“If [Victor] Hedman finishes a hard check on Murph, I don’t think they’re going to love if we’ve got guys chasing him around the ice or expecting that he should take a five-minute [major] or risk breaking his hand on someone’s head,” a frustrated Colliton said Saturday morning.
Tensions between the Blackhawks and Lightning, largely stemming from Connor Murphy’s March 7 hit on Erik Cernak, have hit a boiling point this weekend.
Ahead of Saturday’s 3 p.m. game between the two division rivals, Hawks coach Jeremy Colliton emphatically denounced the Lightning’s behavior in Thursday’s game, when they frequently tried to incite Murphy into a fight.
“I don’t think he should have to be warding off challengers for the whole game because he’s finishing his checks,” Colliton said during his pregame press conference. “[Murphy] has no problem answering the bell. He probably would love to [fight]. But we’ve asked him not to, because he’s too important to our team. We need him on the ice. We’ve asked him to suck it up and make a team decision and just play, and he’s done that.”
Murphy received a match penalty and was ejected from that March 7 game — which was extremely chippy throughout — after the hit.

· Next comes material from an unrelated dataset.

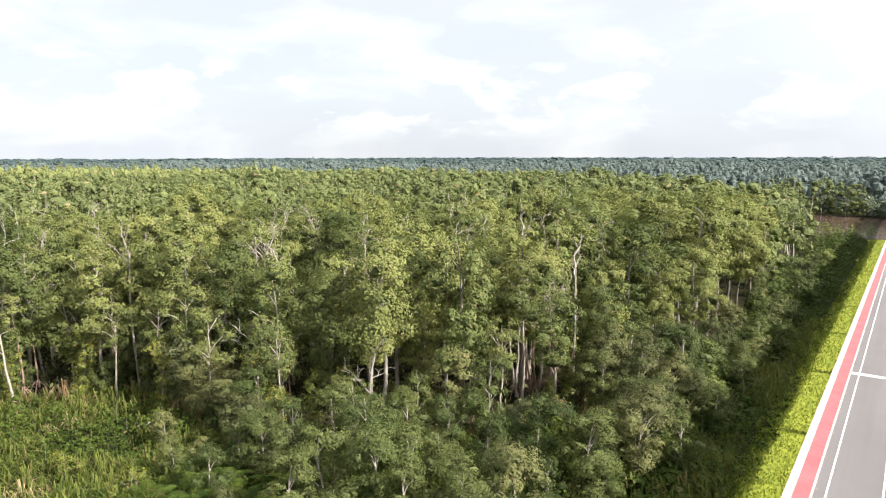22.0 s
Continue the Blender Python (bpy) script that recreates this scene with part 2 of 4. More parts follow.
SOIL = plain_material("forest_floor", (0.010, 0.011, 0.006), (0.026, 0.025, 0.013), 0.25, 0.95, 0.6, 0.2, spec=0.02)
GRASS = plain_material("verge_grass", (0.110, 0.148, 0.012), (0.215, 0.230, 0.021), 0.35, 0.9, 0.7, 0.2)
FIELD = plain_material("field_grass", (0.085, 0.105, 0.024), (0.150, 0.160, 0.040), 0.02, 0.9, 0.4, 0.3)
WATER = water_material()
CREEK_WATER = creek_material()
ASPHALT = asphalt_material()
CONCRETE = plain_material("light_concrete", (0.20, 0.192, 0.184), (0.36, 0.35, 0.335), 0.5, 0.85, 0.25, 0.02)
RED_PAVING = plain_material("red_paving", (0.255, 0.050, 0.058), (0.325, 0.080, 0.088), 0.4, 0.8, 0.2, 0.02)
WHITE_PAINT = plain_material("white_road_paint", (0.44, 0.43, 0.42), (0.60, 0.59, 0.58), 0.6, 0.7, 0.1, 0.01)
SAND = plain_material("bar_sand", (0.10, 0.09, 0.06), (0.18, 0.16, 0.11), 0.05, 0.95, 0.3, 0.1)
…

But the NHL did not suspend or fine him afterward, and Colliton said Saturday he believed the hit was actually legal.
“He went through [Cernak’s] chest,” Colliton said. “He hit him hard, but I don’t believe it was a dirty hit… I’m well-acquainted with headshots and obviously against them in any way. But at best it was glancing, incidental contact there. Obviously [Cernak] missed the rest of the game, but it wasn’t a head issue; otherwise he wouldn’t have played 20 minutes the next game against Detroit.”
Thursday’s matchup — a 4-2 Hawks loss — was the two teams’ first meeting since March 7, and the Lightning tried to take enforcement into their own hands.

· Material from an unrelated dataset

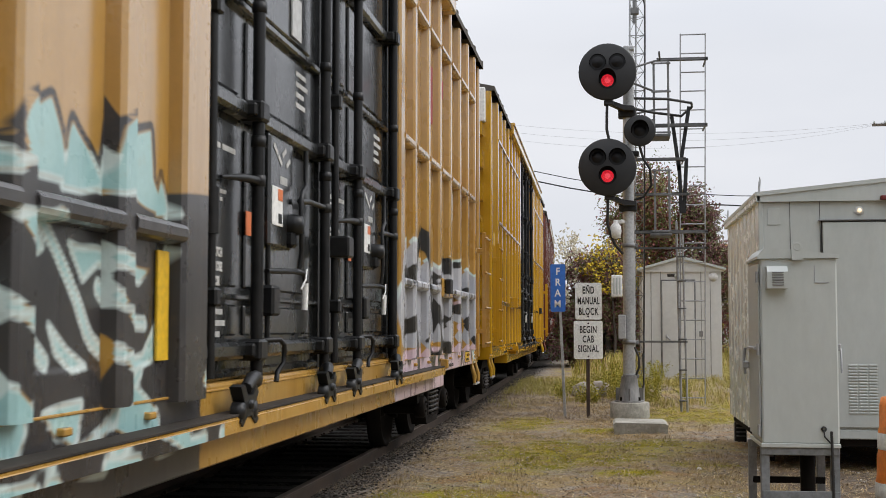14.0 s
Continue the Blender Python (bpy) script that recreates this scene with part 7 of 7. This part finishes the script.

Barclay Goodrow was given an unsportsmanlike conduct penalty in the first minute of the game for trying to instigate a fight with Murphy. Other Lightning players were often seen jostling Murphy during stoppages later in the game.
“Goodrow came up to me and challenged me to fight,” Murphy said postgame Thursday. “I just said no to the fight and he wouldn’t get it go, so he got a penalty. There were times throughout the game guys are going to chirp and have some trash talk because they’re unhappy about the last game…and that’s just the way it went.”
Lightning coach Jon Cooper, after the game Thursday, conversely ripped Murphy for not accepting the “ramifications for what you do.”
“This is a tough game and tough players play it,” Cooper told reporters. “If you’re going to be physical, you’ve got to reap what you sow.”
Leading into Saturday’s rematch, Cooper’s comments and his players’ actions have struck a chord with Colliton and the Hawks.
Growing frustration with other teams was always inevitable given the NHL’s scheduling format this year, and the Hawks and Lightning will be playing their fifth game against each other in a two-week span. (They have just one remaining meeting this season: April 27 in Chicago.)
But this level of outward distrust and anger between two teams, especially before a game even starts, has rarely been seen around the league in 2021.
Colliton declined to disclose the Hawks’ lineup Saturday morning — the third consecutive game day against the Lightning in which he has kept it secret. Then he named Lightning defenseman Victor Hedman in an example pointing out what he perceives as the hypocrisy of goading Murphy.
“They’ve got some guys who play a hard game, a physical game,” he said. “If Hedman finishes a hard check on ‘Murph,’ I don’t think they’re going to love if we’ve got guys chasing him around the ice or expecting that he should take a five-minute [major] or risk breaking his hand on someone’s head.”